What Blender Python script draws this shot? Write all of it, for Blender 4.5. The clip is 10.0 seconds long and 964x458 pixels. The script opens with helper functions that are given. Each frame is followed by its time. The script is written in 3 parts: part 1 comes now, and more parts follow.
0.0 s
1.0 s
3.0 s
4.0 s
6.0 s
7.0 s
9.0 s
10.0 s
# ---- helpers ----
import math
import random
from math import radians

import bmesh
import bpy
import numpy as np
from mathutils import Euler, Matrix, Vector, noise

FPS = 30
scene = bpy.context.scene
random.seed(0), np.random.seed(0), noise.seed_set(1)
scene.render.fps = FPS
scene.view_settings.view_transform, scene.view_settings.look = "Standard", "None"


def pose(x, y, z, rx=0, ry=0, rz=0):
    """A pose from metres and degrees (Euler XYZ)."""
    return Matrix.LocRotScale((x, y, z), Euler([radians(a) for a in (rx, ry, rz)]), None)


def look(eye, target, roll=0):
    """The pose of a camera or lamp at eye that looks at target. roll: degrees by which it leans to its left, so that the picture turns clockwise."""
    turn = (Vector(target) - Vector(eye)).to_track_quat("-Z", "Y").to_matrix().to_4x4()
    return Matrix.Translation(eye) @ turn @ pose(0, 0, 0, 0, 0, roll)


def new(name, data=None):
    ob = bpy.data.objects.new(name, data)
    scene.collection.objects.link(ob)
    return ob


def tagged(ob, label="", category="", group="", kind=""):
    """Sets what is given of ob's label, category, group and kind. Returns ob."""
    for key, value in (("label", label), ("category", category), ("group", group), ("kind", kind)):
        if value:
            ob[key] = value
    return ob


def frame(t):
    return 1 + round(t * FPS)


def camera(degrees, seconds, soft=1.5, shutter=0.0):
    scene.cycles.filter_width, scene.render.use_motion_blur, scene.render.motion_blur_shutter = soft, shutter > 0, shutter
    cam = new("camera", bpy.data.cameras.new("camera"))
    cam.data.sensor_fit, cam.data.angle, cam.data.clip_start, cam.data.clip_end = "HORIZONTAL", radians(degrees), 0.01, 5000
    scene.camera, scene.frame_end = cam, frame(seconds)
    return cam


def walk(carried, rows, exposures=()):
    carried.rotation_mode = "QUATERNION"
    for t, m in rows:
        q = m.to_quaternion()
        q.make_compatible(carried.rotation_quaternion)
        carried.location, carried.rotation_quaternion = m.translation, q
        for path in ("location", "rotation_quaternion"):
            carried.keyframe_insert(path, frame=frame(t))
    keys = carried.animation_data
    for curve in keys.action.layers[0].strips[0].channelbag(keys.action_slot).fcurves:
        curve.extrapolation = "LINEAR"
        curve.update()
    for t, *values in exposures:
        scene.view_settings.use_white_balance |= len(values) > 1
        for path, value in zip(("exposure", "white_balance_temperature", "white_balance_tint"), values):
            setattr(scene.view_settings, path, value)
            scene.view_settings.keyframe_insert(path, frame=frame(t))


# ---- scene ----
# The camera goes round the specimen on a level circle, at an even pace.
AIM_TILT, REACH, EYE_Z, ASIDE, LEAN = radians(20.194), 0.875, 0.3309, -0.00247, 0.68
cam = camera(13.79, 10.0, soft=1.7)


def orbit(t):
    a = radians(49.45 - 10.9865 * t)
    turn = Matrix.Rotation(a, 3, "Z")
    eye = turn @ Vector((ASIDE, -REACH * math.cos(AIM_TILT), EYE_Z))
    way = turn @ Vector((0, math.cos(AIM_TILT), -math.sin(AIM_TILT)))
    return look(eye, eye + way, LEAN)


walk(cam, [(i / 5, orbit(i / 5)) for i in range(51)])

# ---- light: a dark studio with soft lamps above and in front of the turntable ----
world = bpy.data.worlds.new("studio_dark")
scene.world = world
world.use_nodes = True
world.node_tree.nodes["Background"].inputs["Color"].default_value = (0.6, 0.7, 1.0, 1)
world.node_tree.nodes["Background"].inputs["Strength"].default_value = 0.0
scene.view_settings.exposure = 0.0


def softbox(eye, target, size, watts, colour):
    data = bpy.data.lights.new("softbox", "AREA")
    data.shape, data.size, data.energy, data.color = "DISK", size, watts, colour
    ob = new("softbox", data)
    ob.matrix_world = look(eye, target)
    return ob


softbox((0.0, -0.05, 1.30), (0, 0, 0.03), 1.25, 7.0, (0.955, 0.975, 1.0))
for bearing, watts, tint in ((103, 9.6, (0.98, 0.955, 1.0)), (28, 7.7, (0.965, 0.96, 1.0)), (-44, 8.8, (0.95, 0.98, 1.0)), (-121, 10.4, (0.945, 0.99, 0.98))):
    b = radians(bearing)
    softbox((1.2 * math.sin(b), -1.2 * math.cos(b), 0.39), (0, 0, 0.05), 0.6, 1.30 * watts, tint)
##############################
- **PROBLEM DESCRIPTION**: The first line to be transcribed is the one containing "carried.location, carried.rotation_quaternion = m.translation, q", and the last is the one containing "walk(cam, [(i /". Transcribe exactly those lines and nothing else.

- **FINAL RESULT**:
        carried.location, carried.rotation_quaternion = m.translation, q
        for path in ("location", "rotation_quaternion"):
            carried.keyframe_insert(path, frame=frame(t))
    keys = carried.animation_data
    for curve in keys.action.layers[0].strips[0].channelbag(keys.action_slot).fcurves:
        curve.extrapolation = "LINEAR"
        curve.update()
    for t, *values in exposures:
        scene.view_settings.use_white_balance |= len(values) > 1
        for path, value in zip(("exposure", "white_balance_temperature", "white_balance_tint"), values):
            setattr(scene.view_settings, path, value)
            scene.view_settings.keyframe_insert(path, frame=frame(t))


# ---- scene ----
# The camera goes round the specimen on a level circle, at an even pace.
AIM_TILT, REACH, EYE_Z, ASIDE, LEAN = radians(20.194), 0.875, 0.3309, -0.00247, 0.68
cam = camera(13.79, 10.0, soft=1.7)


def orbit(t):
    a = radians(49.45 - 10.9865 * t)
    turn = Matrix.Rotation(a, 3, "Z")
    eye = turn @ Vector((ASIDE, -REACH * math.cos(AIM_TILT), EYE_Z))
    way = turn @ Vector((0, math.cos(AIM_TILT), -math.sin(AIM_TILT)))
    return look(eye, eye + way, LEAN)


walk(cam, [(i / 5, orbit(i / 5)) for i in range(51)])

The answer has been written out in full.